**Challenge**
Quote every line below exactly and skip any picture.

**Collected material**
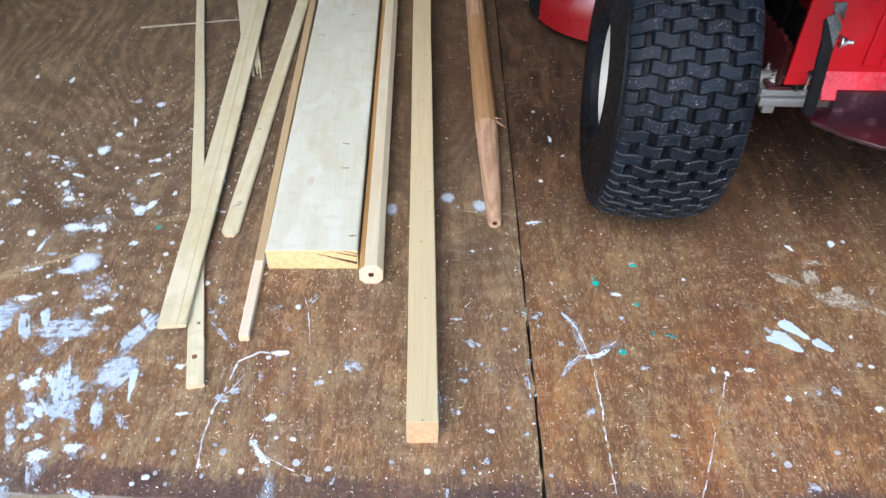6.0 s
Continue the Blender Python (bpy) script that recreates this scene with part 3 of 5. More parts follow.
under("split", bm, HOLE, plank, "dark split in the end grain")
NICK = plain("dark_grain_nick", (0.20, 0.125, 0.07), 0.8)
KNOT = wood("faint_pine_knot", (0.57, 0.53, 0.42), (0.50, 0.43, 0.31), 0.6, rings=3.0)
for cx, cy, h in [(0.0334, 0.2805, 0.0090), (0.0365, 0.2085, 0.0090), (0.0582, 0.0335, 0.0100), (-0.0498, 0.6845, 0.0140), (0.0109, 0.7797, 0.0110)]:
    bm = bmesh.new()
    ring = [bm.verts.new((cx + h * u, cy + v * 0.0022 + 0.0006 * math.sin(u * 7 + cx * 90), 0.0382)) for u, v in ((-1, 0), (-0.5, -0.3), (0, -0.5), (0.4, -0.9), (0.7, -0.4), (1, 0), (0.6, 0.3), (0.2, 0.9), (-0.3, 0.3))]
    bm.faces.new(ring)
    under("nick", bm, NICK, plank, "small dark nick across the grain")
for cx, cy, a, b in [(-0.0052, 0.2650, 0.0040, 0.0070), (-0.0178, 0.1715, 0.0065, 0.0120), (-0.0036, 0.4532, 0.0030, 0.0060), (-0.0484, 0.4160, 0.0025, 0.0030), (-0.0565, 0.4718, 0.0020, 0.0030), (0.0081, 0.1315, 0.0015, 0.0020), (-0.0043, 0.5728, 0.0020, 0.0040)]:
    bm = bmesh.new()
    bm.faces.new([bm.verts.new((cx + a * math.cos(q) * (1 + 0.25 * math.sin(3 * q + cx * 50)), cy + b * math.sin(q), 0.0382)) for q in np.linspace(0, 2 * math.pi, 15)[:-1]])
    under("faint_knot", bm, KNOT, plank, "faint tan knot")

stick = timber("square_stick", (-0.0085, 0.602), (-0.066, 3.04), rect(0.0395, 0.044, 0.0015), [FIR, END_ROUGH],
               "yellow square sawn stick with a clean cut end", "stick", seed=5, wobble=0.0004)
bm = bmesh.new()
rnd = random.Random(8)
for i in range(16):
    cy, cx = 0.03 + 0.14 * i + rnd.uniform(-0.05, 0.05), rnd.choice([-0.004, 0.003, 0.012]) + rnd.uniform(-0.003, 0.003)
    ring = [bm.verts.new((cx + rnd.uniform(0.7, 1.2) * 0.0026 * math.cos(q), cy + rnd.uniform(0.7, 1.2) * 0.0018 * math.sin(q), 0.0443)) for q in np.linspace(0, 2 * math.pi, 9)[:-1]]
    bm.faces.new(ring)
    bm.faces.new([bm.verts.new(v.co - Vector((0, 0, 0.002))) for v in ring])
under("dents", bm, plain("dent_shadow_wood", (0.36, 0.26, 0.13), 0.8), stick, "small dark nail dents along the top")["kind"] = "stuff"

pole = timber("chamfered_pole", (-0.0915, 0.884), (-0.1425, 3.25), rect(0.0355, 0.037, 0.0085), [POLE, END_PINK],
              "pale chamfered wooden pole with a drilled pink end", "pole", hole=0.0046, seed=6)


# bark-coloured wane along the pole's upper left chamfer
pole.data.materials.append(wood("amber_wane", (0.36, 0.21, 0.075), (0.24, 0.125, 0.04), 0.6))
for poly in pole.data.polygons:
    if poly.material_index == 0 and -0.95 < poly.normal.x < -0.3 and poly.normal.z > 0.3:
        poly.material_index = 3


def stake_taper(s):
    if s < 0.275:
        f = 0.53 + 0.47 * (s / 0.275) ** 0.85
        return f, f
    return 1.0 - 0.02 * (s - 0.275), 1.0


stake = timber("wooden_stake", (0.1005, 1.018), (0.073, 2.62), octagon(0.041, 0.038, 12), [OLDWOOD, RASPED], "brown wooden stake with a rasped tapered tip", "stake",
               taper=stake_taper, hole=0.0042, seed=7, wobble=0.0009, ridges=0.10)
for poly in stake.data.polygons:
    yy = sum(stake.data.vertices[i].co.y for i in poly.vertices) / len(poly.vertices)
    if poly.material_index == 0 and (yy < 0.272 or 0.695 < yy < 0.748):
        poly.material_index = 1
bm = bmesh.new()
for a, b, r in [((0.020, 0.275, 0.026), (0.034, 0.250, 0.030), 0.0022), ((0.016, 0.283, 0.030), (0.029, 0.268, 0.036), 0.0016), ((-0.018, 0.280, 0.026), (-0.023, 0.262, 0.027), 0.0014)]:
    rod(bm, a, b, r, r * 0.3, 5)
under("splinter", bm, RASPED, stake, "torn splinters where the rasping stops")["kind"] = "stuff"
thin = timber("thin_lath", (-0.3105, 0.682), (-0.707, 2.476), rect(0.0235, 0.007, 0.0012), [LATH, END_PALE], "thin tapering pale lath with a small knot", "lath",
       taper=lambda s: (1.0 - 0.19 * s, 1.0), seed=11, wobble=0.0008)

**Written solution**
6.0 s
Continue the Blender Python (bpy) script that recreates this scene with part 3 of 5. More parts follow.
under("split", bm, HOLE, plank, "dark split in the end grain")
NICK = plain("dark_grain_nick", (0.20, 0.125, 0.07), 0.8)
KNOT = wood("faint_pine_knot", (0.57, 0.53, 0.42), (0.50, 0.43, 0.31), 0.6, rings=3.0)
for cx, cy, h in [(0.0334, 0.2805, 0.0090), (0.0365, 0.2085, 0.0090), (0.0582, 0.0335, 0.0100), (-0.0498, 0.6845, 0.0140), (0.0109, 0.7797, 0.0110)]:
    bm = bmesh.new()
    ring = [bm.verts.new((cx + h * u, cy + v * 0.0022 + 0.0006 * math.sin(u * 7 + cx * 90), 0.0382)) for u, v in ((-1, 0), (-0.5, -0.3), (0, -0.5), (0.4, -0.9), (0.7, -0.4), (1, 0), (0.6, 0.3), (0.2, 0.9), (-0.3, 0.3))]
    bm.faces.new(ring)
    under("nick", bm, NICK, plank, "small dark nick across the grain")
for cx, cy, a, b in [(-0.0052, 0.2650, 0.0040, 0.0070), (-0.0178, 0.1715, 0.0065, 0.0120), (-0.0036, 0.4532, 0.0030, 0.0060), (-0.0484, 0.4160, 0.0025, 0.0030), (-0.0565, 0.4718, 0.0020, 0.0030), (0.0081, 0.1315, 0.0015, 0.0020), (-0.0043, 0.5728, 0.0020, 0.0040)]:
    bm = bmesh.new()
    bm.faces.new([bm.verts.new((cx + a * math.cos(q) * (1 + 0.25 * math.sin(3 * q + cx * 50)), cy + b * math.sin(q), 0.0382)) for q in np.linspace(0, 2 * math.pi, 15)[:-1]])
    under("faint_knot", bm, KNOT, plank, "faint tan knot")

stick = timber("square_stick", (-0.0085, 0.602), (-0.066, 3.04), rect(0.0395, 0.044, 0.0015), [FIR, END_ROUGH],
               "yellow square sawn stick with a clean cut end", "stick", seed=5, wobble=0.0004)
bm = bmesh.new()
rnd = random.Random(8)
for i in range(16):
    cy, cx = 0.03 + 0.14 * i + rnd.uniform(-0.05, 0.05), rnd.choice([-0.004, 0.003, 0.012]) + rnd.uniform(-0.003, 0.003)
    ring = [bm.verts.new((cx + rnd.uniform(0.7, 1.2) * 0.0026 * math.cos(q), cy + rnd.uniform(0.7, 1.2) * 0.0018 * math.sin(q), 0.0443)) for q in np.linspace(0, 2 * math.pi, 9)[:-1]]
    bm.faces.new(ring)
    bm.faces.new([bm.verts.new(v.co - Vector((0, 0, 0.002))) for v in ring])
under("dents", bm, plain("dent_shadow_wood", (0.36, 0.26, 0.13), 0.8), stick, "small dark nail dents along the top")["kind"] = "stuff"

pole = timber("chamfered_pole", (-0.0915, 0.884), (-0.1425, 3.25), rect(0.0355, 0.037, 0.0085), [POLE, END_PINK],
              "pale chamfered wooden pole with a drilled pink end", "pole", hole=0.0046, seed=6)


# bark-coloured wane along the pole's upper left chamfer
pole.data.materials.append(wood("amber_wane", (0.36, 0.21, 0.075), (0.24, 0.125, 0.04), 0.6))
for poly in pole.data.polygons:
    if poly.material_index == 0 and -0.95 < poly.normal.x < -0.3 and poly.normal.z > 0.3:
        poly.material_index = 3


def stake_taper(s):
    if s < 0.275:
        f = 0.53 + 0.47 * (s / 0.275) ** 0.85
        return f, f
    return 1.0 - 0.02 * (s - 0.275), 1.0


stake = timber("wooden_stake", (0.1005, 1.018), (0.073, 2.62), octagon(0.041, 0.038, 12), [OLDWOOD, RASPED], "brown wooden stake with a rasped tapered tip", "stake",
               taper=stake_taper, hole=0.0042, seed=7, wobble=0.0009, ridges=0.10)
for poly in stake.data.polygons:
    yy = sum(stake.data.vertices[i].co.y for i in poly.vertices) / len(poly.vertices)
    if poly.material_index == 0 and (yy < 0.272 or 0.695 < yy < 0.748):
        poly.material_index = 1
bm = bmesh.new()
for a, b, r in [((0.020, 0.275, 0.026), (0.034, 0.250, 0.030), 0.0022), ((0.016, 0.283, 0.030), (0.029, 0.268, 0.036), 0.0016), ((-0.018, 0.280, 0.026), (-0.023, 0.262, 0.027), 0.0014)]:
    rod(bm, a, b, r, r * 0.3, 5)
under("splinter", bm, RASPED, stake, "torn splinters where the rasping stops")["kind"] = "stuff"
thin = timber("thin_lath", (-0.3105, 0.682), (-0.707, 2.476), rect(0.0235, 0.007, 0.0012), [LATH, END_PALE], "thin tapering pale lath with a small knot", "lath",
       taper=lambda s: (1.0 - 0.19 * s, 1.0), seed=11, wobble=0.0008)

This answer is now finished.